Question 13
On 1 July 2018, Parent Entity acquired 70 per cent of the share capital of Subsidiary Ltd for $800 000, which represented the fair value of the consideration paid, when the share capital and reserves of Subsidiary Ltd were:
Share capital $70,0000
Revaluation surplus $20,0000
Retained earnings $10,0000
$1,000,000
All assets of Subsidiary Ltd were recorded at fair value at acquisition date, except for some plant that had a fair value $50 000 greater than its carrying amount. The cost of the plant was $250 000, and it had accumulated depreciation of $180 000. The tax rate is 30 per cent.
REQUIRED
Prepare the consolidation eliminations and adjustments to recognise the pre-acquisition capital and reserves of Subsidiary Ltd, assuming that the non-controlling interest was measured at the proportionate share of the acquiree’s identifiable net assets.

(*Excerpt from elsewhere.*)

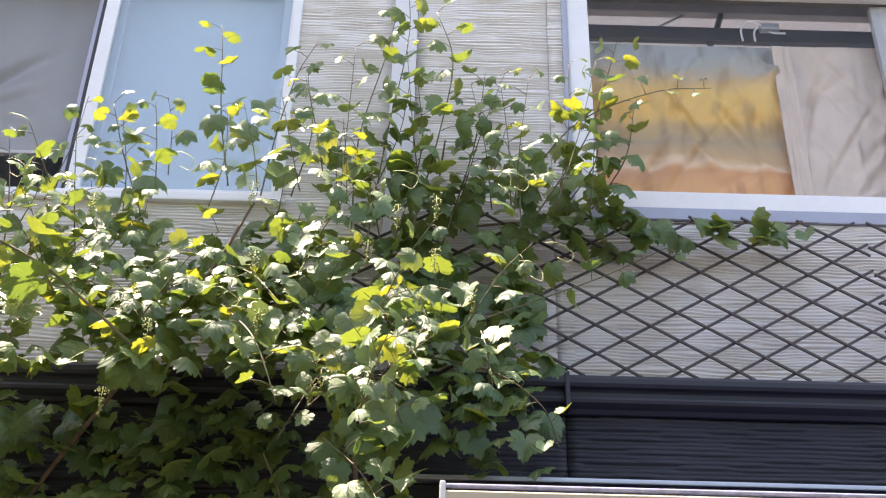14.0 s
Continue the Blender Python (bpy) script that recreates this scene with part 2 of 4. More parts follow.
M_BLUEBLIND = material("pale blue roller blind", (0.77, 0.80, 0.81), 0.75, vary=0.04, scale=2, grain=200, bump=0.04)
M_SLAT = material("brown wooden slat", (0.20, 0.155, 0.125), 0.5, vary=0.15, scale=4, stretch=(0.4, 4, 4), grain=30)
M_BED = material("white bedding", (0.86, 0.84, 0.81), 0.85, vary=0.05)
M_SHEET = material("grey white sheet", (0.60, 0.58, 0.57), 0.85, vary=0.06)
M_PINK = material("pink bedding", (0.70, 0.24, 0.34), 0.85, vary=0.15)
M_PEACH = material("peach blanket", (0.80, 0.50, 0.33), 0.85, vary=0.15)
M_BEIGE = material("beige cloth", (0.80, 0.63, 0.53), 0.5, vary=0.10, scale=9, bump=0.2)
M_PRINT = cloth_bands("printed cloth", ((0.0, (0.66, 0.25, 0.08)), (0.14, (0.76, 0.31, 0.09)), (0.26, (0.86, 0.40, 0.13)), (0.34, (0.74, 0.33, 0.12)), (0.37, (0.86, 0.58, 0.36)), (0.41, (0.62, 0.36, 0.16)), (0.50, (0.44, 0.30, 0.15)), (0.58, (0.62, 0.37, 0.11)), (0.64, (0.88, 0.49, 0.09)), (0.76, (0.88, 0.53, 0.13)), (0.84, (0.66, 0.42, 0.20)), (0.91, (0.46, 0.42, 0.36)), (1.0, (0.40, 0.41, 0.41))), 0.92, 4.08, 0.34)
M_PIPE = material("black drain pipe", (0.018, 0.018, 0.02), 0.35, vary=0.2, bump=0.05)
M_CAP = material("pale plastic", (0.72, 0.72, 0.70), 0.45, vary=0.05)
M_LATTICE = material("dark brown lattice wood", (0.080, 0.060, 0.052), 0.6, vary=0.2, scale=14, stretch=(3, 3, 3))
M_AWNING = material("navy awning cloth", (0.006, 0.018, 0.110), 0.8, vary=0.12, scale=3, grain=11, second=(0.016, 0.034, 0.145), stretch=(4, 1, 0.6), bump=0.15, spec=0.15)
n_, l_ = M_AWNING.node_tree.nodes, M_AWNING.node_tree.links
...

Workshop 10 Accounting for Equity Investments
Question 14
On 1 July 2022 Ma Ltd acquires a 25 per cent interest in Pa Ltd for a cash consideration of $375,000. On the date of the acquisition, the assets of Pa Ltd are reported at fair value. The share capital and reserves of Pa Ltd at the date of acquisition are:
Share capital $1,000,000
Retained earnings $500,000
Total shareholders’ equity $1,500,000
Additional information:
• For the year ending 30 June 2023, Pa Ltd record an after-tax profit of $80,000, from which it pays a dividend of $30,000.
• For the year ending 30 June 2024, Pa Ltd records an after-tax profit of $100,000, from which it pays a dividend of $50,000
REQUIRED
Prepare the journal entries for the investment in Pa Ltd for the year ending 30 June 2023 and 2024 where:
Ma Ltd has a number of subsidiaries and therefore prepares consolidated financial statements.
Workshop 11 Accounting for Joint Ventures
Question 15
(a) Does the required accounting treatment for a venture’s interest in a jointly controlled operation differ from the requirements for an interest in a jointly controlled entity and, if so, how do these requirements differ?
(b) On 1 July 2018 Mineral Ltd enters into a joint venture arrangement with Ore Ltd. Both venturers commit themselves to a contractual arrangement in which Mineral Ltd contributes machinery and Ore Ltd contributes cash of $2 million and Land that has a carrying amount of $600,000 and a fair value of $500,000. The joint venture is not undertaken through a separate entity and is considered to be a jointly controlled operation. The machinery contributed by Mineral Ltd has a carrying value of $2 million (cost of $2.2 million, and accumulated depreciation of $200,000) and a fair value of $2.5 million.
All current and future contributions are to be based on a 50:50 split, as are the future distributions of output. Ignore tax effect.
Required:
Provide the journal entries to account for the ventures’ contributions.
Question 16
Simon Ltd has acquired a mining lease in Torquay that the managing directors Simon believes contains valuable oil reserves. However, Simon is a surfer and has no knowledge of the oil exploration and development. As a result, Simon Ltd enters a joint arrangement with Anderson Ltd pursuant to which Anderson Ltd will perform the exploration, evaluation and development of the Torquay site for which Anderson Ltd will receive a 50% interest in the mining lease and a 50% share of any oil produced. The contractual terms of the arrangement require both Simon Ltd and Anderson Ltd to jointly make all decisions in relation to the joint arrangement.
a) How should Simon Ltd classify the joint arrangement with Anderson Ltd in accordance with AASB 11?
b) How should Simon Ltd account for its investment in the joint arrangement in accordance with AASB 11?